The DOJ has responded to this trend by suing, along with several state Attorneys’ General, Agri Stats, a subscription-based agriculture reporting and consulting firm. United States v. Agri Stats, Inc., No. 23-cv 3009 (D. Minn.). In Agri Stats, the Antitrust Division takes on the information exchange itself, that is the facilitator, rather than the market participant. The DOJ’s case recently survived a motion to dismiss, meaning Agri Stats’s conduct will likely be fully examined and could influence other cases of industry exchanges. Agri Stats first gained notoriety from its appearance in several private antitrust class actions challenging meat processor cartels in the chicken, pork, and turkey supply chains, including as a defendant.

In Agri Stats, the Justice Department has accused the defendant of operating an anticompetitive information exchange among meat processors, enabling processors to reduce output and increase prices based on competitively sensitive information exchanged through Agri Stat’s reporting and consulting services. Agri Stats provides detailed and contemporaneous reporting to its subscribers, which are limited to competitors in U.S. processing industries. Agri Stats’s reporting describes for each of its subscribers (on a “loosely anonymized” basis) in-depth information regarding subscribers’ costs, production, sales, and profitability. Agri Stat’s reporting, according to the suit, allows processors to increase profitability, not through competition on price and for market share, but by watching and anticipating each other’s commercial decisions and, importantly, limiting production and increasing prices.

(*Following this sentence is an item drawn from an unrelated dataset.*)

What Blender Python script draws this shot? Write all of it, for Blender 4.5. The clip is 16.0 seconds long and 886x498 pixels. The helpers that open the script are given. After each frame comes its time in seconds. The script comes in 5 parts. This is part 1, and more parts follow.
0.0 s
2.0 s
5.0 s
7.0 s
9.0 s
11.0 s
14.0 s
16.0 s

The DOJ’s suit asserts that Agri Stats has reached agreements with each of its subscribers and that the subscribers have agreed with each other as well, to exchange competitively sensitive information through Agri Stats’s services. According to the operative complaint, each of Agri Stats’s subscribers knew, when signing up with Agri Stats, that its competitors were also using Agri Stats—meaning those competitors would also be sharing intimate details of their business—and thus each subscriber knew that by agreeing with Agri Stats, it was effectively agreeing to share information with its competitors.

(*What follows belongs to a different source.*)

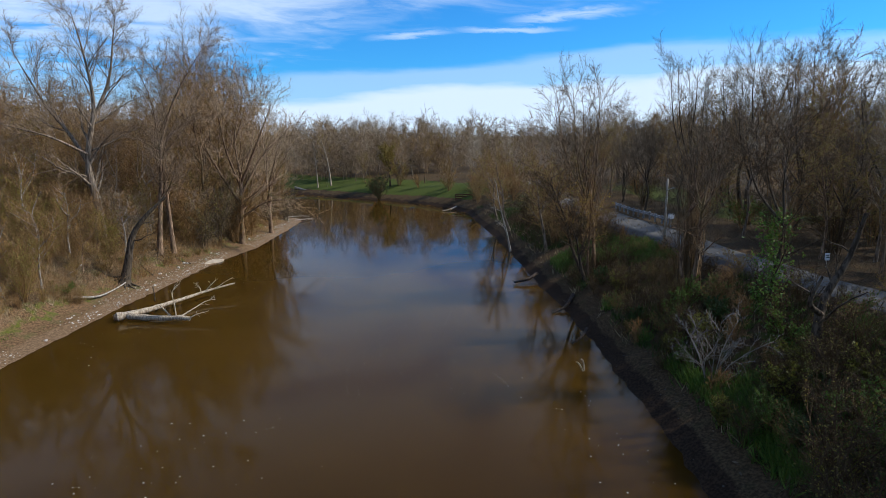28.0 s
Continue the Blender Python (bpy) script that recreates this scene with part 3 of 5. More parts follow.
thin = tree("thin_tree", 15, [
    limb([(0, -6, 0), (3, 100, 0), (6, 200, 0), (4, 280, 0), (-8, 330, 0)], S4, 0.192, 0.03, 16, 0.3),
    limb([(6, 200, 0), (24, 260, 20), (30, 320, 20)], S4, 0.096, 0.03, 10)],
    BIG[:1] + [level(6, 5, 0.42, 42, 0.2, 1, 0.1, 0.18, 0.55, 0.016), level(5, 4, 0.42, 40, 0.2, 1, 0.05, 0.2, 0.6, 0.009)],
    BARK_GREY, TWIG_GREY, None, "thin bare tree on the wooded bank")
place(thin, -16.6, 62.5)

S6 = 0.0590
tall = tree("tall_bare_tree", 16, [
    limb([(0, -4, 0), (0, 60, 0), (-6, 125, 0), (10, 200, 0), (6, 270, 0), (-6, 340, 0)], S6, 0.460, 0.05, 18, 0.35),
    limb([(-4, 118, 0), (-28, 165, 10), (-50, 200, 10), (-70, 250, 0), (-84, 285, 0)], S6, 0.208, 0.04, 14),
    limb([(6, 180, 0), (30, 240, 20), (42, 300, 20), (50, 335, 10)], S6, 0.192, 0.04, 14),
    limb([(-2, 132, 0), (-40, 158, -30), (-80, 172, -40), (-112, 182, -40)], S6, 0.128, 0.03, 12),
    limb([(-5, 120, 0), (18, 150, -10), (36, 165, -20)], S6, 0.112, 0.05, 8)],
    FINE, BARK_GREY, TWIG_MIXED, None, "tall bare grey tree standing above the thicket")
place(tall, -5.3, 81.0)

lean_pair = tree("twin_leaning_tree", 17, [
    limb([(0, -4, 0), (6, 60, 0), (14, 130, 0), (20, 190, 0), (45, 260, 0), (80, 320, 0), (100, 350, 0)], 0.0540, 0.272, 0.05, 18, 0.3),
    limb([(22, 0, 10), (20, 90, 10), (16, 180, 10), (10, 260, 10), (-10, 320, 10)], 0.0540, 0.224, 0.05, 16, 0.3),
    limb([(20, 190, 0), (60, 225, 20), (110, 240, 30)], 0.0540, 0.144, 0.04, 12),
    limb([(14, 130, 0), (44, 118, -20), (70, 100, -30)], 0.0540, 0.080, 0.03, 10)],
    FINE, BARK_BROWN, TWIG_MIXED, None, "two bare trunks leaning together above the shore")
place(lean_pair, -0.9, 82.0)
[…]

In May of this year, the court in Agri Stats denied the defendant’s motion to transfer or dismiss the action, allowing the case to proceed to discovery. Agri Stats, 2024 WL 2728450 (D. Minn. May 28, 2024). Agri Stat’s motion did not attack the United States’ theory of harm or conspiracy allegations, and thus the court’s decision does not address those aspects of the DOJ’s case and likewise provides little insight as to how the court might resolve those merits issues. However, the decision means the plaintiffs will spend the next year or so examining mounds of evidence relating to how Agri Stat’s reporting may have affected competition in the meat processing industry in the United States.

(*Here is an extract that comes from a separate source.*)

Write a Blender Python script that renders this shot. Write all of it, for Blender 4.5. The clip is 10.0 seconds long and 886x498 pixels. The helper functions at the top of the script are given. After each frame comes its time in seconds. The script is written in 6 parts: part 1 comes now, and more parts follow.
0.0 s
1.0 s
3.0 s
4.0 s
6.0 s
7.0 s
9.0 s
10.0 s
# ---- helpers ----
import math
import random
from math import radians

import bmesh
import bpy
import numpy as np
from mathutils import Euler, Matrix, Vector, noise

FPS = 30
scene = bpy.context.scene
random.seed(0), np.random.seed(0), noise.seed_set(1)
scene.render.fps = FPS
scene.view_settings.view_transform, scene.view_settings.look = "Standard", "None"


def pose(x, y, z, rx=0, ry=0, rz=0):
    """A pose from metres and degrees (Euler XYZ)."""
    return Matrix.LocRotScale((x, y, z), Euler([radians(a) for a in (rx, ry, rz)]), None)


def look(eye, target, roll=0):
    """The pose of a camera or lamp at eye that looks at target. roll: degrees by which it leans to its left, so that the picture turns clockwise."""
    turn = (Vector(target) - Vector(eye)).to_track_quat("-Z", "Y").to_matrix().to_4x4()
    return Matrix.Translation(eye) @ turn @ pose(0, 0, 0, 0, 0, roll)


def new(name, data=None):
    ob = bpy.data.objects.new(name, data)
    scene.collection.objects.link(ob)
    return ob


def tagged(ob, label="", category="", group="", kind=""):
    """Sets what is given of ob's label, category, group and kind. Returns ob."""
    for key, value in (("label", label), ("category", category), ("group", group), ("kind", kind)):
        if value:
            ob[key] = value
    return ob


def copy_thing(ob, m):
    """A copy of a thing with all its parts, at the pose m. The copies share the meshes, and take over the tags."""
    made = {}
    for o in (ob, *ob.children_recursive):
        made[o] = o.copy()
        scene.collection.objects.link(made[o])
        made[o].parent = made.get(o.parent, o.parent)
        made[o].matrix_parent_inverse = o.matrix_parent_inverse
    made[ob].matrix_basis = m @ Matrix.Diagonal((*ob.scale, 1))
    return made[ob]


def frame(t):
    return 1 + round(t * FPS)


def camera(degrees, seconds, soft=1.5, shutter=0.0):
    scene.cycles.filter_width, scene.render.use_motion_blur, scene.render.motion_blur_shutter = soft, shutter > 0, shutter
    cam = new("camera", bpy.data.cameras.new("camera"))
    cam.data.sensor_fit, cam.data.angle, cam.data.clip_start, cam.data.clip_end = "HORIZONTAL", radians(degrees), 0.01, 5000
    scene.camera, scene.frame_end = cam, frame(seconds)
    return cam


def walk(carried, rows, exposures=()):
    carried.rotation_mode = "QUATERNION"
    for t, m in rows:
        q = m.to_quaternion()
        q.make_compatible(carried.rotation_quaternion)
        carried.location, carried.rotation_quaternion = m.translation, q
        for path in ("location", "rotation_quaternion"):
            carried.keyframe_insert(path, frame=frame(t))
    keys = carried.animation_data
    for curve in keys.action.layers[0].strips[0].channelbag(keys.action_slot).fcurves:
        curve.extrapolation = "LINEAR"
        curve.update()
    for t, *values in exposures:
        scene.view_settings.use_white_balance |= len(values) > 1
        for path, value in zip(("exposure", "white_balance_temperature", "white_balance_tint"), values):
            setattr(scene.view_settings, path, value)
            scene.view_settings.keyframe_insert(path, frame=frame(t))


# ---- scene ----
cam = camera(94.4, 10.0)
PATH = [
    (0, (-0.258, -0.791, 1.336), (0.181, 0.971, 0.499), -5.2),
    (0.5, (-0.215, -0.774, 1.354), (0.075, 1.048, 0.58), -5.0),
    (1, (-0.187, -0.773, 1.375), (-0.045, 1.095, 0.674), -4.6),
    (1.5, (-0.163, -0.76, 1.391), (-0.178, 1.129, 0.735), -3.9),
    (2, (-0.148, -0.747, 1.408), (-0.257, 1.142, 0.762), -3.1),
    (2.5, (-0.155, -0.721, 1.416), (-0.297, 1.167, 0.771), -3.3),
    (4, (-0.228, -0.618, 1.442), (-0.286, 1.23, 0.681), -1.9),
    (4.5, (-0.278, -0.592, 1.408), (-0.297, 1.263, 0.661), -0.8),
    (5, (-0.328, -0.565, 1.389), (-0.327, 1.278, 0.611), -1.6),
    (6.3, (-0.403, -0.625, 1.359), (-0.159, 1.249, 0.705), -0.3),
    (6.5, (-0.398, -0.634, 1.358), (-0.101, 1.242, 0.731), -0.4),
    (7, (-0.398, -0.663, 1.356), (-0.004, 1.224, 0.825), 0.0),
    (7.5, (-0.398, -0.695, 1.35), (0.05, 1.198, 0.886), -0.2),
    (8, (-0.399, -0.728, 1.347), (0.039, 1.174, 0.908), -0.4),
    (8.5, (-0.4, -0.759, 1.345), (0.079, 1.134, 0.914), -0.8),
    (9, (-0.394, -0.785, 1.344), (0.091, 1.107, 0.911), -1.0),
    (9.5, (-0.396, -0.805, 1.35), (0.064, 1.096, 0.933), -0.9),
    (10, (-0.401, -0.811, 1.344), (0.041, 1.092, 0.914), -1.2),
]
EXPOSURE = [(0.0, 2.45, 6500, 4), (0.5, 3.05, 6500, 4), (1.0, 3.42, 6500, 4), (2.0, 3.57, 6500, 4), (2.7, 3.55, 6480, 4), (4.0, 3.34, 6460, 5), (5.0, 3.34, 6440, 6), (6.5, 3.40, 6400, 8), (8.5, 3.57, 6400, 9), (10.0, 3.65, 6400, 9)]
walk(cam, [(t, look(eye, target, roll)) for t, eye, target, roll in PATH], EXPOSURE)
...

The Agri Stats case is not the only example of the DOJ’s approach to information exchanges. In February 2023, the Department announced withdrawal of three policy statements for the health care industry that previously had established “safety zones” for competitors’ exchange of information through third parties. In announcing the change, the DOJ specifically noted its increased focus on exchanges, both in the health care industry and in the broader economy. The DOJ has also reached settlements with a data consulting firm and poultry processors to resolve claims that processors were relying on data surveys to suppress prices paid to poultry growers, their suppliers.

The DOJ’s focus on information exchanges represents an analog to its focus on algorithmic collusion and price fixing. Both enforcement policies focus on the use of third-party “data intermediaries”—that is, non-participants in the market that collect information from rivals that can be used, including through enhanced data analytic tools and AI, by rivals to limit competition. Both policies recognize that the wide availability of software tools and the increasing use of machine learning can provide new channels for anticompetitive behavior and pose new challenges to competition enforcement.

Companies should take note. Whether information exchanges are used by a company or its competitors or in adjacent markets, this increased focus on collusion through “data intermediaries” raises new threats and opportunities that should be addressed with knowledgeable antitrust counsel.